Luke 3:3-15
Apparently, repentance produces much good. People start being generous with the poor. They stop cheating each other. They become honest in their work. And in all that flurry of good works, they begin to transform society.
It is reported that as a result of the great Welsh revival of a century ago, the prisons were emptied. The Great Awakening and Holiness revivals of the 19th Century led Christians in America to fight slavery, abolish pew fees in churches, promote child labor laws, campaign for temperance in order to fight social injustices, and move toward voting rights for women.
Repentance, according to Luke, is a good thing, for it ushers in the overwhelming goodness of God. We respond to God in faith that He will forgive us. And amazingly that is exactly what happens. We discover that God’s forgiveness is off-the-charts. It is beyond-the-bounds generous.
As I’ve mentioned already, Luke uses the passage in Isaiah 40 to help us understand John’s mission. Remember the opening lines of that chapter? “Comfort, comfort my people, says your God. Speak tenderly to Jerusalem and proclaim to her that her hard service has been completed, and that she has received from the Lord’s hand double for all her sins.” (40:1-2)
John comes preaching a baptism of repentance, Luke writes in 3:3, for the forgiveness of sins. What Luke means is that part of the process of repentance for John is the act of water baptism and this whole process is designed to usher in what God has promised. What has God promised? According to Isaiah, it is that we receive from God double for all our sins.
When we forgive someone, we recognize that some offense has to be paid for – it just can’t be ignored. Psychologists talk about this.

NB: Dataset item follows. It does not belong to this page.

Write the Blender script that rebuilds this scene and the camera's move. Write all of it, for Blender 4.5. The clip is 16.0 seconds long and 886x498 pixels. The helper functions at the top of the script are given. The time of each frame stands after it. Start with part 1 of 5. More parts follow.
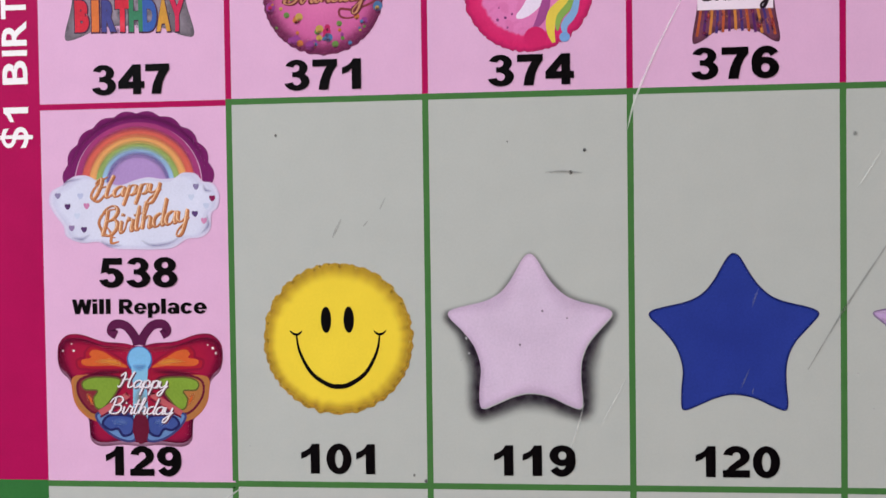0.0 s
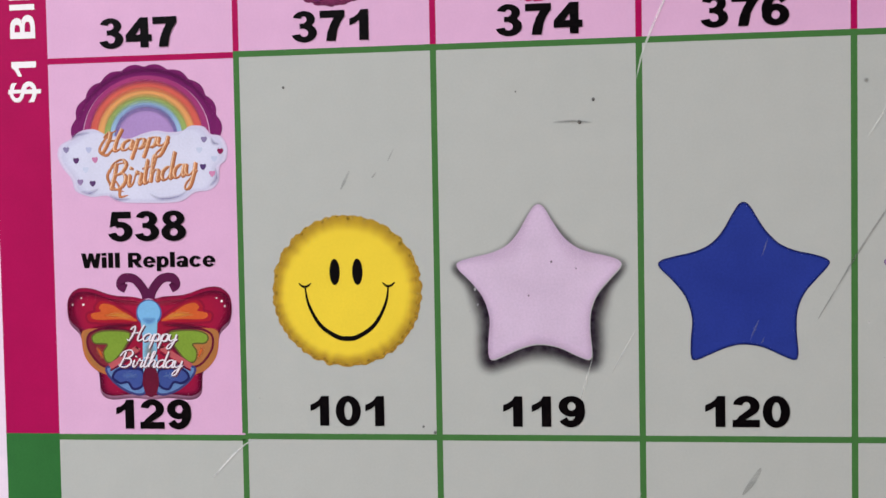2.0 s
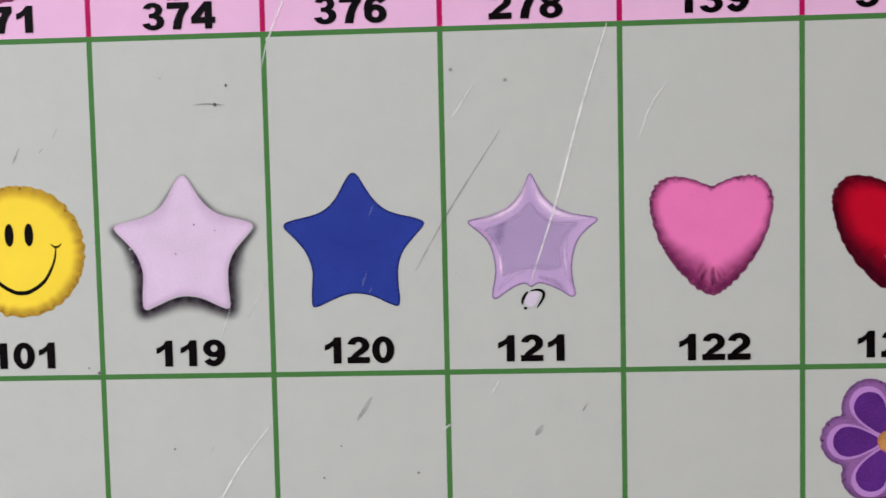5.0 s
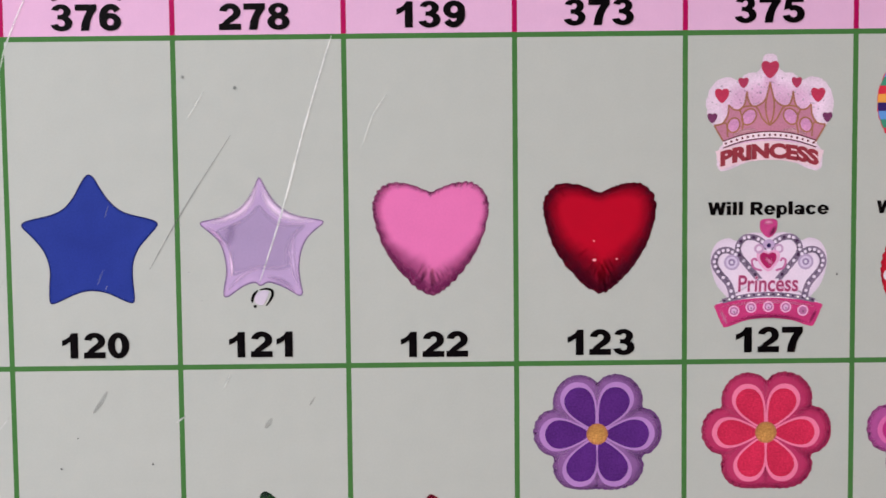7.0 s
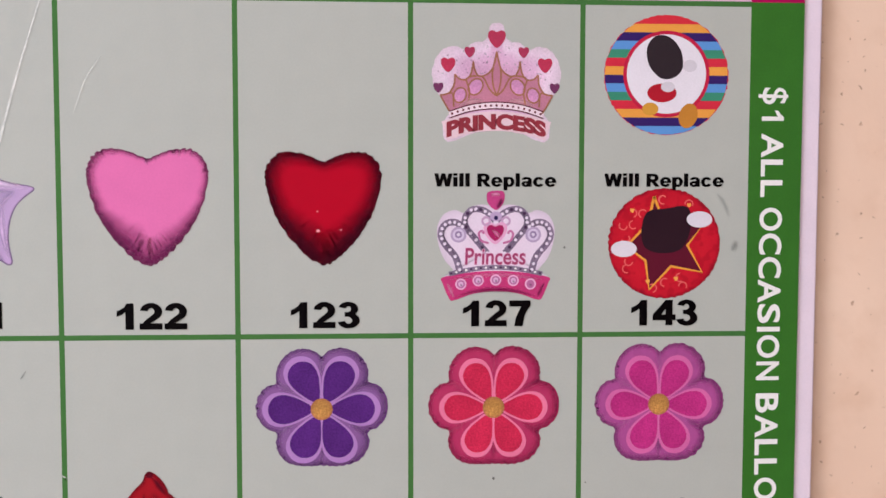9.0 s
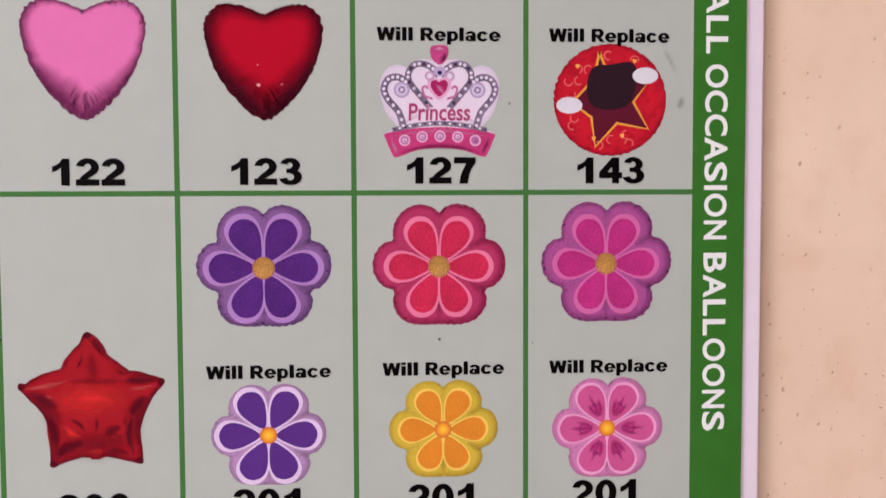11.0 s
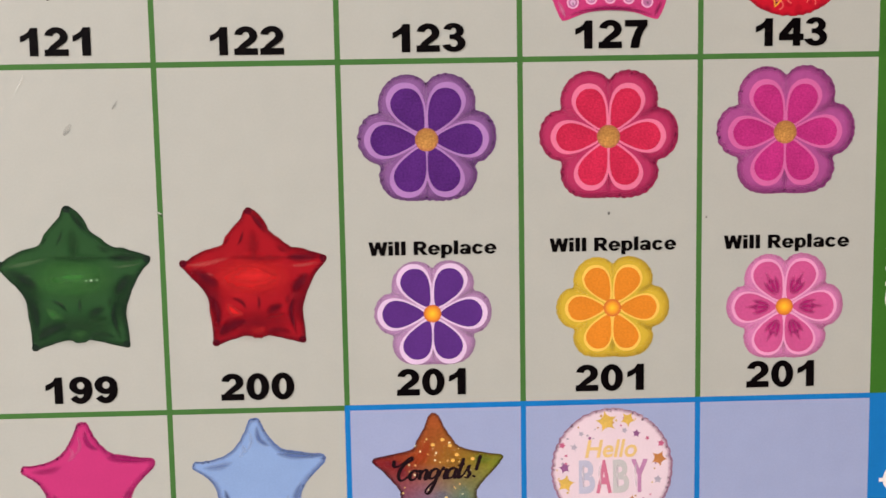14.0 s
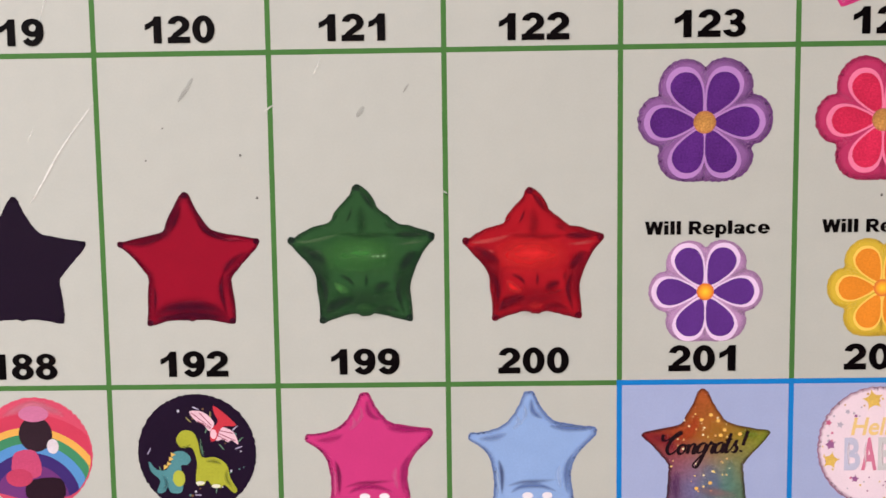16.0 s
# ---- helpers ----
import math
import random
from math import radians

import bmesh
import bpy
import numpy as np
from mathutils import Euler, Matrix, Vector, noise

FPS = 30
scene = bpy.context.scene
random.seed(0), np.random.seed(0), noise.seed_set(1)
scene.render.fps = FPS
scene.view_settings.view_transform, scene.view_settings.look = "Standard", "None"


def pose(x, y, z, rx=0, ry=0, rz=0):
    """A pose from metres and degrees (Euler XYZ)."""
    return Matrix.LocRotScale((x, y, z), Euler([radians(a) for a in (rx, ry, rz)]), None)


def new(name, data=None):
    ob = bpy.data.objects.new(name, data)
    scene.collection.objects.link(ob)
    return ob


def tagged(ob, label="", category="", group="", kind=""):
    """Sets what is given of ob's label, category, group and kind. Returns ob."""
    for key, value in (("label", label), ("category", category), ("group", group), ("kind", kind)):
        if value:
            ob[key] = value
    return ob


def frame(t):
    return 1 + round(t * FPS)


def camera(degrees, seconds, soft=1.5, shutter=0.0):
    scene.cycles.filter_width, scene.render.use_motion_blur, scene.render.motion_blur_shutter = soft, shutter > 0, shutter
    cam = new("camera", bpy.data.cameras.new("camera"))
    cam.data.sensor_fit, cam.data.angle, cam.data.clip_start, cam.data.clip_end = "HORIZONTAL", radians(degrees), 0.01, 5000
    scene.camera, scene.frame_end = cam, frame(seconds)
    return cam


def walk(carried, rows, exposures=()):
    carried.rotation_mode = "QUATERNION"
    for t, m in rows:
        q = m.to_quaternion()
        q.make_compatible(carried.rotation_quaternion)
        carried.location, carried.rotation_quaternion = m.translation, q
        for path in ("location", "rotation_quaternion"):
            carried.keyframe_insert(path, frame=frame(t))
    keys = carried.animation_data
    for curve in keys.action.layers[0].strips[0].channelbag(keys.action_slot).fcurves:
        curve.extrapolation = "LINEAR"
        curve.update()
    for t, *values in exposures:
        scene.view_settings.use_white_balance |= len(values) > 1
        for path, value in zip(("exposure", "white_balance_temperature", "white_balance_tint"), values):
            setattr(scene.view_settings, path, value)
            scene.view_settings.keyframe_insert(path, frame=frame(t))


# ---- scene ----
# ---- camera: carried along the chart, about a third of a metre from it ----
cam = camera(50.0, 16.0, soft=1.5, shutter=0.2)
CHART_Z = 1.5
ROWS = [
    (0.0, -0.0297, -0.2911, 0.0802, 88.678, 0.789, 5.365),
    (0.2, -0.0312, -0.2907, 0.0758, 88.538, 0.812, 5.464),
    (0.5, -0.0341, -0.2900, 0.0724, 88.328, 0.846, 5.613),
    (0.7, -0.0344, -0.2887, 0.0720, 88.249, 0.846, 5.661),
    (1.0, -0.0312, -0.2867, 0.0689, 88.130, 0.845, 5.733),
    (1.2, -0.0278, -0.2866, 0.0695, 88.097, 0.872, 5.710),
    (1.5, -0.0266, -0.2865, 0.0705, 88.048, 0.912, 5.675),
    (2.0, -0.0299, -0.2909, 0.0687, 87.999, 1.013, 5.868),
    (2.5, -0.0218, -0.2952, 0.0622, 87.851, 1.089, 5.754),
    (3.0, -0.0119, -0.3040, 0.0633, 88.014, 1.194, 5.483),
    (3.5, -0.0008, -0.3127, 0.0676, 87.914, 1.347, 4.789),
    (4.0, 0.0132, -0.3214, 0.0670, 88.043, 1.389, 4.207),
    (4.5, 0.0411, -0.3279, 0.0639, 87.834, 1.377, 3.199),
    (5.0, 0.0759, -0.3335, 0.0626, 86.766, 1.300, 2.411),
    (5.2, 0.0837, -0.3360, 0.0634, 86.740, 1.247, 1.981),
    (7.3, 0.1684, -0.3508, 0.0600, 87.086, 0.442, -0.719),
    (7.5, 0.1743, -0.3527, 0.0572, 87.231, 0.337, -1.189),
    (8.0, 0.1951, -0.3537, 0.0540, 87.295, 0.115, -2.254),
    (8.5, 0.2227, -0.3464, 0.0580, 86.674, -0.053, -2.914),
    (8.7, 0.2332, -0.3425, 0.0561, 86.647, -0.079, -3.054),
    (10.8, 0.2518, -0.3431, 0.0051, 87.519, 0.151, -4.679),
    (11.0, 0.2528, -0.3416, -0.0020, 86.941, 0.228, -4.535),
    (11.5, 0.2555, -0.3369, -0.0178, 86.078, 0.282, -4.331),
    (12.0, 0.2529, -0.3348, -0.0239, 85.373, 0.466, -3.949),
    (12.5, 0.2437, -0.3323, -0.0299, 84.854, 0.715, -3.294),
    (13.0, 0.2406, -0.3312, -0.0310, 84.827, 0.863, -2.872),
    (13.5, 0.2328, -0.3287, -0.0334, 84.680, 0.968, -2.250),
    (14.0, 0.2123, -0.3276, -0.0321, 84.382, 1.029, -1.561),
    (14.5, 0.1967, -0.3274, -0.0332, 84.401, 0.986, -1.069),
    (15.0, 0.1762, -0.3311, -0.0335, 84.437, 0.981, -0.251),
    (15.5, 0.1486, -0.3362, -0.0374, 84.692, 0.834, 0.282),
    (16.0, 0.1284, -0.3393, -0.0392, 84.745, 0.773, 0.881),
]
EXPOSURES = [(0.0, -0.15, 6400, 10), (3.5, -0.1, 6400, 10), (5.0, 0.08, 6350, 10), (8.5, 0.2, 6450, 12), (11.0, 0.2, 6500, 13), (13.5, 0.3, 7200, 12), (16.0, 0.40, 7000, 14)]
walk(cam, [(t, pose(x, y, CHART_Z + z, rx, ry, rz)) for t, x, y, z, rx, ry, rz in ROWS], EXPOSURES)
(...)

You can’t move on until the debt for the wrong has been paid. Somehow things have to be settled between people. One option is the old “eye for an eye.” Another option is straight out forgiveness. In forgiving, we the offended choose to pay what the offender owes us.

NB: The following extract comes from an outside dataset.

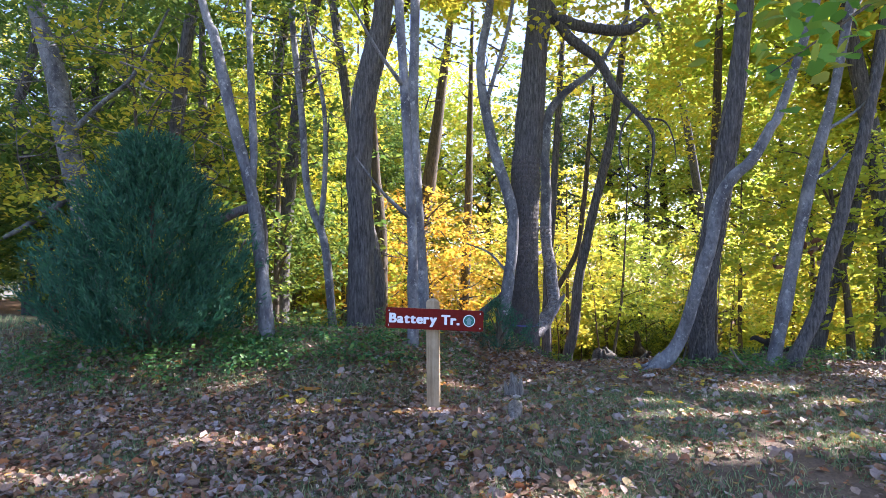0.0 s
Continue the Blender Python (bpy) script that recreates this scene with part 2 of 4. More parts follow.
def trail(x, y):
    """How far a place is bare, trodden soil: 1 on the path."""
    x, y = np.asarray(x, float), np.asarray(y, float)
    mid = np.interp(y, [5.5, 6.5, 8, 9.5, 10.6, 12, 13.3, 16], [2.6, 2.3, 2.1, 2.4, 2.3, 1.95, 1.2, -0.5])
    wide = np.interp(y, [5.5, 6.6, 8, 9.5, 10.3, 11.2, 13, 16], [0.1, 0.55, 0.6, 0.75, 0.6, 0.3, 0.2, 0.1])
    lawn = (1 - smooth(0.0, 0.9, np.hypot((x - 2.1) / 1.6, (y - 3.2) / 1.0))) + 0.9 * (1 - smooth(0.2, 1.0, np.hypot((x - 4.3) / 1.5, (y - 5.2) / 0.8)))
    return np.clip(1 - smooth(0.5, 1.25, np.abs(x - mid) / wide) + 0.75 * lawn, 0, 1)


def sand(x, y):
    """The pale sandy patch beside the first step, and the bare edge of the lawn."""
    step_side = 1 - smooth(0.45, 1.1, np.hypot((np.asarray(x, float) - 1.98) / 0.5, (np.asarray(y, float) - 10.62) / 0.36))
    lawn_edge = 1 - smooth(0.4, 1.1, np.hypot((np.asarray(x, float) - 4.6) / 1.3, (np.asarray(y, float) - 4.9) / 0.7))
    return np.clip(step_side + 0.45 * lawn_edge, 0, 1)


def mesh_of(name, verts, faces, mat, shade=True):
    me = bpy.data.meshes.new(name)
    me.from_pydata([tuple(v) for v in verts], [], [tuple(f) for f in faces])
    me.materials.append(mat)
    if shade:
        me.shade_smooth()
    return me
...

When God forgives, He pays double. God is not content just to make it even. Godly forgiveness, according to Isaiah, is paying back twice what was owed.

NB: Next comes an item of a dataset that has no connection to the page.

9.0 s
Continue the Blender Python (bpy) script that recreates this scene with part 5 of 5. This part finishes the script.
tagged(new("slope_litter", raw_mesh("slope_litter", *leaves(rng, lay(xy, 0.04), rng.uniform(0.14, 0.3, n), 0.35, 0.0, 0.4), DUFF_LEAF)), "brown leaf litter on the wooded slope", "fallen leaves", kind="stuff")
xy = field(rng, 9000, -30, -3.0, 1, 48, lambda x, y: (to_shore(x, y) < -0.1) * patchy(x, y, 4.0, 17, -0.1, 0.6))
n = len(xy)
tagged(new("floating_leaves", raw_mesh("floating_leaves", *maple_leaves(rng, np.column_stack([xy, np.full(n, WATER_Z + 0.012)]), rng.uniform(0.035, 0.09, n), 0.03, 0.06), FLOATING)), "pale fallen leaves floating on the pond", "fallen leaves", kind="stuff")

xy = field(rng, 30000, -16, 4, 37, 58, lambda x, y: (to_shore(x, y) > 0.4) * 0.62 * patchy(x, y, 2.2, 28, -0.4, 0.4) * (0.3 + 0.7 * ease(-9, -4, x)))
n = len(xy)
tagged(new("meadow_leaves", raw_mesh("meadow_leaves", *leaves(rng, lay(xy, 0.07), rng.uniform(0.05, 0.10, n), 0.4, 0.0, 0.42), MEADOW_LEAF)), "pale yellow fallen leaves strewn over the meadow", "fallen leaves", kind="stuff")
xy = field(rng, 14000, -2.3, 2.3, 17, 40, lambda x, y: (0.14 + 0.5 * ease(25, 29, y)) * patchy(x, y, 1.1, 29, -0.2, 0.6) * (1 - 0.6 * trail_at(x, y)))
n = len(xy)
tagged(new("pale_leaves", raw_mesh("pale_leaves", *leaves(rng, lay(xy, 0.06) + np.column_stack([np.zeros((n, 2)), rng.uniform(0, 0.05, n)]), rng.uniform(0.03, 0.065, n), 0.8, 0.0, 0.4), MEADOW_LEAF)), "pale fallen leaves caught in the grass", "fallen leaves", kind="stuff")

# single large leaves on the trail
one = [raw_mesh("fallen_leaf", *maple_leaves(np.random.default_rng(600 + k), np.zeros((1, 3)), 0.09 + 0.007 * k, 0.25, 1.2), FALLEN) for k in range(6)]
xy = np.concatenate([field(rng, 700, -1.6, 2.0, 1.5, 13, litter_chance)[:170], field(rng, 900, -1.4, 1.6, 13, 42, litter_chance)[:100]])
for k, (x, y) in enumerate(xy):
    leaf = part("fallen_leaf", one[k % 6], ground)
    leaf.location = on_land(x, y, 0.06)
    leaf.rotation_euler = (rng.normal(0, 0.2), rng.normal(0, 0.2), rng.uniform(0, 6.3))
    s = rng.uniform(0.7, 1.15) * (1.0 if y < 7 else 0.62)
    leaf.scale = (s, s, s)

Thus repentance toward God ushers in a whole new order of things. Which is why in Luke 3:15 the people were so filled with expectation that the promised Messiah was about to be revealed. Change of this magnitude could mean nothing less. In fact, they wondered if John himself might be that Christ.
When we repent and receive God’s forgiveness, our lives are filled to overflowing with God’s goodness. Picture yourself in a situation where you owe a large sum of money, say $100,000 and you have no way to pay it back. Maybe you are about to lose your house. The person you owe the money to, the banker, suddenly says you don’t owe that money any more. In fact, not only is your account wiped clean, but the bank has just given you an extra $100,000. Inconceivable!
That is how God’s forgiveness works. And what that forgiveness does in us is to create that much more anticipation as to what else God can do in our lives. This is what we call faith – the anticipation or expectation of what God will do. Repentance produces that faith, which in turn produces more faith, and so on. A whole cycle of God’s goodness is unleashed in our lives and in the world at large.
Want to start a revolution of change in the world? Repent, be baptized, start doing good things for people, and watch what happens. You just might cause an avalanche of grace.